I still wince at the memory of the morning after my first day on the Sydney Morning Herald. I had been appointed a leader writer and my initial editorial was about to hit the streets.
So I got out of bed at 5 am and paced the house until the corner shop opened an hour later. Then I slipped through the door of the shop, bought a paper and read four times the sage advice on an Argentine political crisis that I had assigned to the country’s oldest and and most respected newspaper before it finally sunk in that I’d become one of its journalists.
It was a totally inconsequential piece to get so excited about. And yet, over the next twenty years as a Fairfax journalist and columnist, I never quite lost the excitement born of the responsibility I felt toward the public, the thrill of seeing my words in print, and the satisfaction of knowing that, in however small a way, I was helping to shape the thoughts of people across the city every day.
The corner shop is gone now, unable to compete with the shopping complex that was built down the road. The Sydney Morning Herald is heading the same way – and for much the same reason.
From next year, together with The Age, the Herald will cease to be published as a broadsheet and appear in ‘compact’ (read tabloid) form. For how long is anyone’s guess. Fairfax management isn’t hiding the fact that the package of measures it announced on Monday is designed to move the company into a digital future. And the decision to close the printing plants in Chullora and Tullamarine in 2014 doesn’t bode well for the future of hardcopy newspapers in any form at all.
We all know what prompted these decisions: changes in reader and advertiser habits brought on by the digital revolution. Not all of us, however, fully appreciate the impact of those changes.
One way to look at it is that 65 percent of Herald and Age readers access the newspapers’ content not in hardcopy form but online. Another way is to consider that for every dollar of revenue from hardcopy advertising, the online equivalent is a about 10 cents.
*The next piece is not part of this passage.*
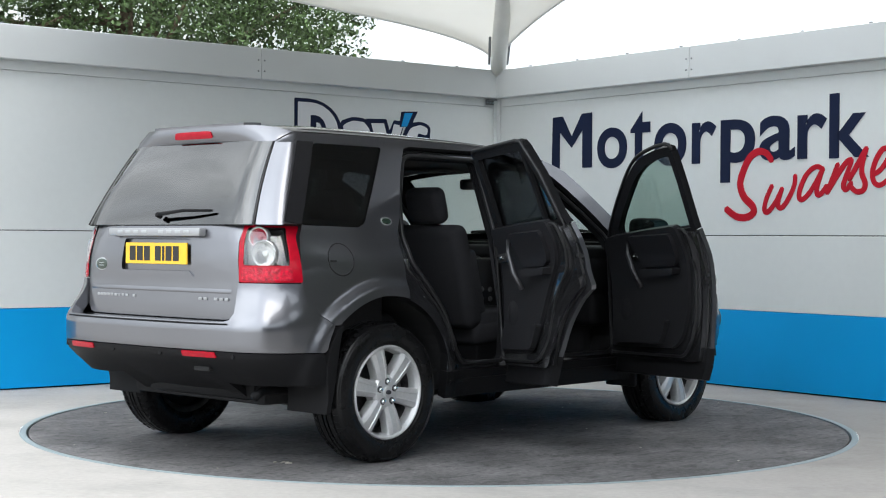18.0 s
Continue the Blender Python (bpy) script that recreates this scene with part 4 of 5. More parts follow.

On May 30, journalists at Fairfax went on strike for nearly two days to protest a decision to shift 66 sub-editing jobs off-shore. The industrial action was unprotected but management baulked at challenging the strike. The reason, according to reliable insiders, is that the company was saving far more money each day workers were out than it would have made if they were on the job.
Late last year the Centre for the Digital Future at the University of Southern California released the findings of a ten-year study into the impact of internet technology on US media. Among the report’s findings was a prediction that most American newspapers will be out of business within five years.
‘We believe that the only newspapers in America that will survive in print form will be at the extremes of the medium – the largest and the smallest',’ said centre director Jeffrey Cole. ‘It’s likely that only four major daily newspapers with global reach will continue in print: The New York Times, USA Today, the Washington Post, and the Wall Street Journal. At the other extreme, local weekly newspapers may still survive, as well as the Sunday print editions of metropolitan newspapers that otherwise may exist only in online editions."
'The impending death of the American print newspaper continues to raise many questions', Cole added. “Will media organisations survive and thrive when they move exclusively to online availability? How will the changing delivery of content affect the quality and depth of journalism?'
Fairfax is now confronting the first of these questions as it jettisons cost-heavy production platforms like a pilot tossing out everything he can to get more lift across the next mountain. Others will be watching Fairfax’s fortunes closely: not just newspaper companies like News Limited – which has announced its own restructuring in the slipstream of the Fairfax announcement but with as yet far less detil about what it will mean for jobs, formats and newsroom output. But also magazine producers and television broadcasters – all of which are hurtling toward the same cliff face.
And as for quality and depth? There’s no doubt both will suffer not just from job cuts but also due to the cultural shift from a world of lasting tangible hardcopy that rouses you at 5 am to fleeting virtual postings that can keep you awake all night.
But let’s hope Fairfax management remembers that in a crowded digital environment, quality and depth are the only things that can continue to distinguish its brands.
Chris McGillion was a writer, section editor and religion columnist for the Sydney Morning Herald from 1984 to 2004. He now teaches journalism at Charles Sturt University, Bathurst.